_JOB_. Type out the complete listing below word for word, without its pictures.

─── DATA LINES

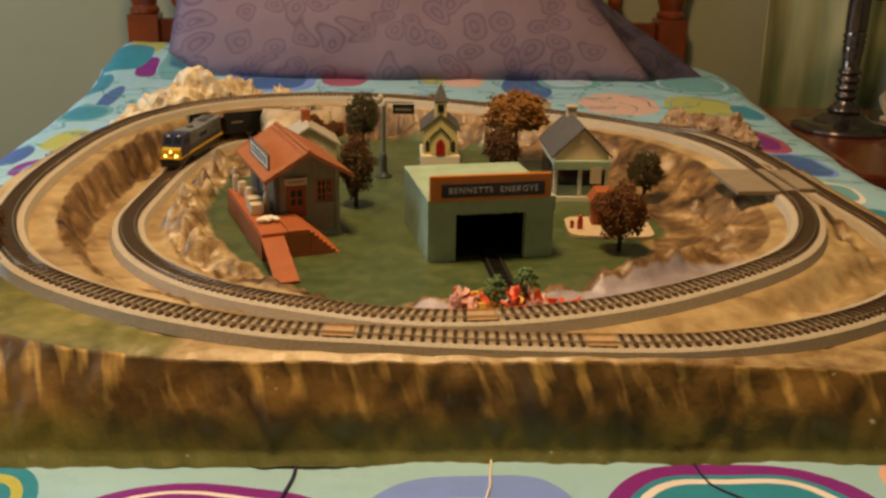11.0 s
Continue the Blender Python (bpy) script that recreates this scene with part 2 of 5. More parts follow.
M["petal_red"] = plain("red_orange_petal", (0.85, 0.11, 0.03), 0.5, 0, 0.3, 120)
M["petal_pink"] = plain("pink_petal", (0.92, 0.46, 0.38), 0.5, 0, 0.3, 120)
M["petal_yellow"] = plain("yellow_petal", (0.85, 0.50, 0.08), 0.5, 0, 0.3, 120)
M["bush"] = plain("green_foam_bush", (0.150, 0.235, 0.090), 0.9, 0, 0.4, 300, 0.002)
M["wall"] = plain("cream_green_wall_paint", (0.365, 0.375, 0.265), 0.85, 0, 0.05, 3, 0.0003)
M["floor"] = plain("brown_floor_boards", (0.16, 0.085, 0.04), 0.5, 0, 0.25, 12)
M["ceiling"] = plain("white_ceiling_paint", (0.72, 0.70, 0.64), 0.9, 0, 0.04, 5)
M["wood"] = plain("red_brown_varnished_wood", (0.185, 0.040, 0.010), 0.28, 0, 0.35, 14, 0.0, 0, 0.4)
M["dark_wood"] = plain("dark_varnished_wood", (0.15, 0.032, 0.010), 0.25, 0, 0.35, 14, 0.0, 0, 0.4)
M["chrome"] = plain("dark_bronze_lamp_metal", (0.17, 0.14, 0.135), 0.14, 0.9, 0.2, 30)
M["cord"] = plain("dark_purple_cord", (0.020, 0.013, 0.075), 0.5, 0, 0.2, 90)


def leaf_material(name, a, b2):
    m, nt, b = shader(name)
    g = nt.nodes.new("ShaderNodeNewGeometry")
    f = calc(nt, "ADD", calc(nt, "MULTIPLY", g.outputs["Random Per Island"], 0.75), calc(nt, "MULTIPLY", noise_of(nt, coords(nt), 60, 2), 0.25))
    nt.links.new(mix_rgb(nt, f, a, b2), b.inputs["Base Color"])
    b.inputs["Roughness"].default_value = 0.85
    return m


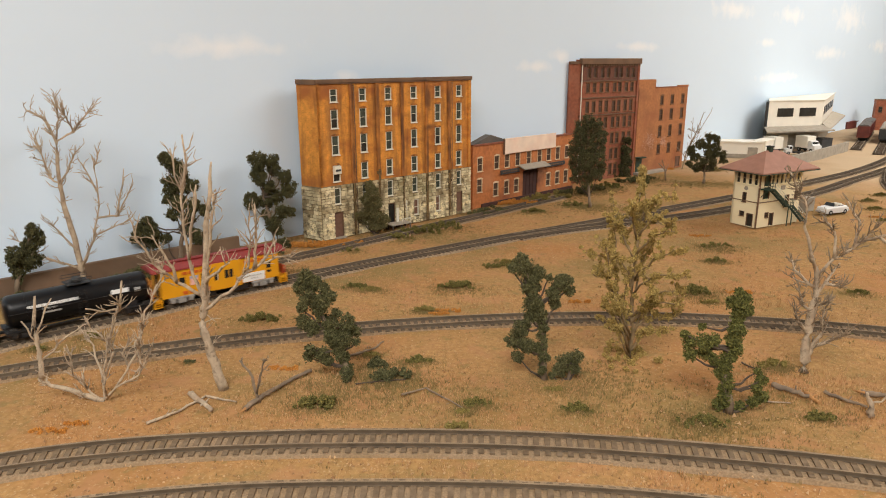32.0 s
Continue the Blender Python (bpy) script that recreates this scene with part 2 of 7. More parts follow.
def backdrop_mat():
    """Pale blue paint with white hand-painted clouds."""
    m = mat("sky_paint", (0.69, 0.82, 0.945), 0.6, vary=0.012, scale=4, spec=0.2)
    nt = m.node_tree
    b = nt.nodes["Principled BSDF"]
    src = b.inputs["Base Color"].links[0].from_socket
    tc = nt.nodes.new("ShaderNodeTexCoord")
    warp = nt.nodes.new("ShaderNodeTexNoise")
    warp.inputs["Scale"].default_value, warp.inputs["Detail"].default_value = 26.0, 6
    nt.links.new(tc.outputs["Object"], warp.inputs["Vector"])
    total = None
    for cx, cz, w, h in CLOUDS:
        mp = nt.nodes.new("ShaderNodeMapping")
        mp.inputs["Location"].default_value = (-cx / w, 0, -cz / h)
        mp.inputs["Scale"].default_value = (1 / w, 0, 1 / h)
        nt.links.new(tc.outputs["Object"], mp.inputs["Vector"])
        ln = nt.nodes.new("ShaderNodeVectorMath")
        ln.operation = "LENGTH"
        nt.links.new(mp.outputs["Vector"], ln.inputs[0])
        if total is None:
            total = ln.outputs["Value"]
        else:
            mn = nt.nodes.new("ShaderNodeMath")
            mn.operation = "MINIMUM"
            nt.links.new(total, mn.inputs[0])
            nt.links.new(ln.outputs["Value"], mn.inputs[1])
            total = mn.outputs["Value"]
    ad = nt.nodes.new("ShaderNodeMath")
    ad.operation = "MULTIPLY_ADD"
    ad.inputs[1].default_value = 2.6
    nt.links.new(warp.outputs["Fac"], ad.inputs[0])
    nt.links.new(total, ad.inputs[2])
    r = nt.nodes.new("ShaderNodeMapRange")
    r.inputs["From Min"].default_value, r.inputs["From Max"].default_value = 2.5, 1.45
    r.inputs["To Min"].default_value, r.inputs["To Max"].default_value = 0.0, 0.8
    nt.links.new(ad.outputs["Value"], r.inputs["Value"])
    mx = nt.nodes.new("ShaderNodeMixRGB")
    mx.inputs["Color2"].default_value = (0.88, 0.93, 0.975, 1)
    nt.links.new(r.outputs["Result"], mx.inputs["Fac"])
    nt.links.new(src, mx.inputs["Color1"])
    nt.links.new(mx.outputs["Color"], b.inputs["Base Color"])
    return m


M_WALL = backdrop_mat()
M_ROOM = mat("room_paint", (0.7, 0.68, 0.64), 0.8, vary=0.03, scale=5)
M_BOARD = mat("hardboard", (0.16, 0.10, 0.06), 0.8, vary=0.2, scale=30)
# Rails: weathered brown, darkened further for shade on their side faces.
M_RAIL_MID = mat("brown_rail", (0.125, 0.096, 0.066), 0.6, 0.0, vary=0.25, scale=80, spec=0.15)
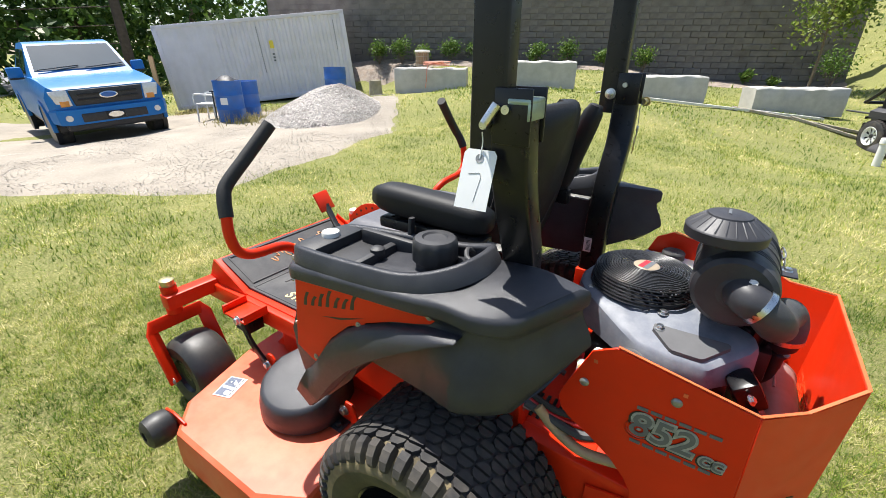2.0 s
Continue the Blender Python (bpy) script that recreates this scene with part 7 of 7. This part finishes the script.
GROUP = "dealer's row of mowers"
stock_mower("red_mower", "dark red zero-turn mower with white spoked wheels on the lawn", RED_PAINT, WHITE_PAINT, (0.75, -4.34, lift(0.75, -4.34)), 182.0, GROUP, "folded")
for k, (x, y, a, p, r, lab) in enumerate(((3.05, 10.5, -62, RED_PAINT, "folded", "red mower with a grey seat and folded roll bar"), (4.3, 11.1, -58, RED_PAINT, "up", "red mower with its roll bar up"),
                                          (5.55, 11.6, -60, RED_PAINT, "up", "red mower in the dealer's row"), (6.75, 11.7, -62, RED_PAINT, "folded", "red mower at the row's far end"), (7.9, 11.4, -75, ORANGE, "folded", "orange mower beside the trailer"))):
    stock_mower("parked_mower", lab + " on grass", p, WHITE_PAINT if p is RED_PAINT else SATIN_BLACK, (x, y, lift(x, y)), a, GROUP, r)
for x, y, a in ((-11.4, -2.6, -42), (7.2, -5.6, 150)):
    stock_mower("parked_mower", "red mower parked further off on the lawn", RED_PAINT, WHITE_PAINT, (x, y, lift(x, y)), a, GROUP, "up")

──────

_SOLVED PROBLEM_.
11.0 s
Continue the Blender Python (bpy) script that recreates this scene with part 2 of 5. More parts follow.
M["petal_red"] = plain("red_orange_petal", (0.85, 0.11, 0.03), 0.5, 0, 0.3, 120)
M["petal_pink"] = plain("pink_petal", (0.92, 0.46, 0.38), 0.5, 0, 0.3, 120)
M["petal_yellow"] = plain("yellow_petal", (0.85, 0.50, 0.08), 0.5, 0, 0.3, 120)
M["bush"] = plain("green_foam_bush", (0.150, 0.235, 0.090), 0.9, 0, 0.4, 300, 0.002)
M["wall"] = plain("cream_green_wall_paint", (0.365, 0.375, 0.265), 0.85, 0, 0.05, 3, 0.0003)
M["floor"] = plain("brown_floor_boards", (0.16, 0.085, 0.04), 0.5, 0, 0.25, 12)
M["ceiling"] = plain("white_ceiling_paint", (0.72, 0.70, 0.64), 0.9, 0, 0.04, 5)
M["wood"] = plain("red_brown_varnished_wood", (0.185, 0.040, 0.010), 0.28, 0, 0.35, 14, 0.0, 0, 0.4)
M["dark_wood"] = plain("dark_varnished_wood", (0.15, 0.032, 0.010), 0.25, 0, 0.35, 14, 0.0, 0, 0.4)
M["chrome"] = plain("dark_bronze_lamp_metal", (0.17, 0.14, 0.135), 0.14, 0.9, 0.2, 30)
M["cord"] = plain("dark_purple_cord", (0.020, 0.013, 0.075), 0.5, 0, 0.2, 90)


def leaf_material(name, a, b2):
    m, nt, b = shader(name)
    g = nt.nodes.new("ShaderNodeNewGeometry")
    f = calc(nt, "ADD", calc(nt, "MULTIPLY", g.outputs["Random Per Island"], 0.75), calc(nt, "MULTIPLY", noise_of(nt, coords(nt), 60, 2), 0.25))
    nt.links.new(mix_rgb(nt, f, a, b2), b.inputs["Base Color"])
    b.inputs["Roughness"].default_value = 0.85
    return m


32.0 s
Continue the Blender Python (bpy) script that recreates this scene with part 2 of 7. More parts follow.
def backdrop_mat():
    """Pale blue paint with white hand-painted clouds."""
    m = mat("sky_paint", (0.69, 0.82, 0.945), 0.6, vary=0.012, scale=4, spec=0.2)
    nt = m.node_tree
    b = nt.nodes["Principled BSDF"]
    src = b.inputs["Base Color"].links[0].from_socket
    tc = nt.nodes.new("ShaderNodeTexCoord")
    warp = nt.nodes.new("ShaderNodeTexNoise")
    warp.inputs["Scale"].default_value, warp.inputs["Detail"].default_value = 26.0, 6
    nt.links.new(tc.outputs["Object"], warp.inputs["Vector"])
    total = None
    for cx, cz, w, h in CLOUDS:
        mp = nt.nodes.new("ShaderNodeMapping")
        mp.inputs["Location"].default_value = (-cx / w, 0, -cz / h)
        mp.inputs["Scale"].default_value = (1 / w, 0, 1 / h)
        nt.links.new(tc.outputs["Object"], mp.inputs["Vector"])
        ln = nt.nodes.new("ShaderNodeVectorMath")
        ln.operation = "LENGTH"
        nt.links.new(mp.outputs["Vector"], ln.inputs[0])
        if total is None:
            total = ln.outputs["Value"]
        else:
            mn = nt.nodes.new("ShaderNodeMath")
            mn.operation = "MINIMUM"
            nt.links.new(total, mn.inputs[0])
            nt.links.new(ln.outputs["Value"], mn.inputs[1])
            total = mn.outputs["Value"]
    ad = nt.nodes.new("ShaderNodeMath")
    ad.operation = "MULTIPLY_ADD"
    ad.inputs[1].default_value = 2.6
    nt.links.new(warp.outputs["Fac"], ad.inputs[0])
    nt.links.new(total, ad.inputs[2])
    r = nt.nodes.new("ShaderNodeMapRange")
    r.inputs["From Min"].default_value, r.inputs["From Max"].default_value = 2.5, 1.45
    r.inputs["To Min"].default_value, r.inputs["To Max"].default_value = 0.0, 0.8
    nt.links.new(ad.outputs["Value"], r.inputs["Value"])
    mx = nt.nodes.new("ShaderNodeMixRGB")
    mx.inputs["Color2"].default_value = (0.88, 0.93, 0.975, 1)
    nt.links.new(r.outputs["Result"], mx.inputs["Fac"])
    nt.links.new(src, mx.inputs["Color1"])
    nt.links.new(mx.outputs["Color"], b.inputs["Base Color"])
    return m


M_WALL = backdrop_mat()
M_ROOM = mat("room_paint", (0.7, 0.68, 0.64), 0.8, vary=0.03, scale=5)
M_BOARD = mat("hardboard", (0.16, 0.10, 0.06), 0.8, vary=0.2, scale=30)
# Rails: weathered brown, darkened further for shade on their side faces.
M_RAIL_MID = mat("brown_rail", (0.125, 0.096, 0.066), 0.6, 0.0, vary=0.25, scale=80, spec=0.15)
2.0 s
Continue the Blender Python (bpy) script that recreates this scene with part 7 of 7. This part finishes the script.
GROUP = "dealer's row of mowers"
stock_mower("red_mower", "dark red zero-turn mower with white spoked wheels on the lawn", RED_PAINT, WHITE_PAINT, (0.75, -4.34, lift(0.75, -4.34)), 182.0, GROUP, "folded")
for k, (x, y, a, p, r, lab) in enumerate(((3.05, 10.5, -62, RED_PAINT, "folded", "red mower with a grey seat and folded roll bar"), (4.3, 11.1, -58, RED_PAINT, "up", "red mower with its roll bar up"),
                                          (5.55, 11.6, -60, RED_PAINT, "up", "red mower in the dealer's row"), (6.75, 11.7, -62, RED_PAINT, "folded", "red mower at the row's far end"), (7.9, 11.4, -75, ORANGE, "folded", "orange mower beside the trailer"))):
    stock_mower("parked_mower", lab + " on grass", p, WHITE_PAINT if p is RED_PAINT else SATIN_BLACK, (x, y, lift(x, y)), a, GROUP, r)
for x, y, a in ((-11.4, -2.6, -42), (7.2, -5.6, 150)):
    stock_mower("parked_mower", "red mower parked further off on the lawn", RED_PAINT, WHITE_PAINT, (x, y, lift(x, y)), a, GROUP, "up")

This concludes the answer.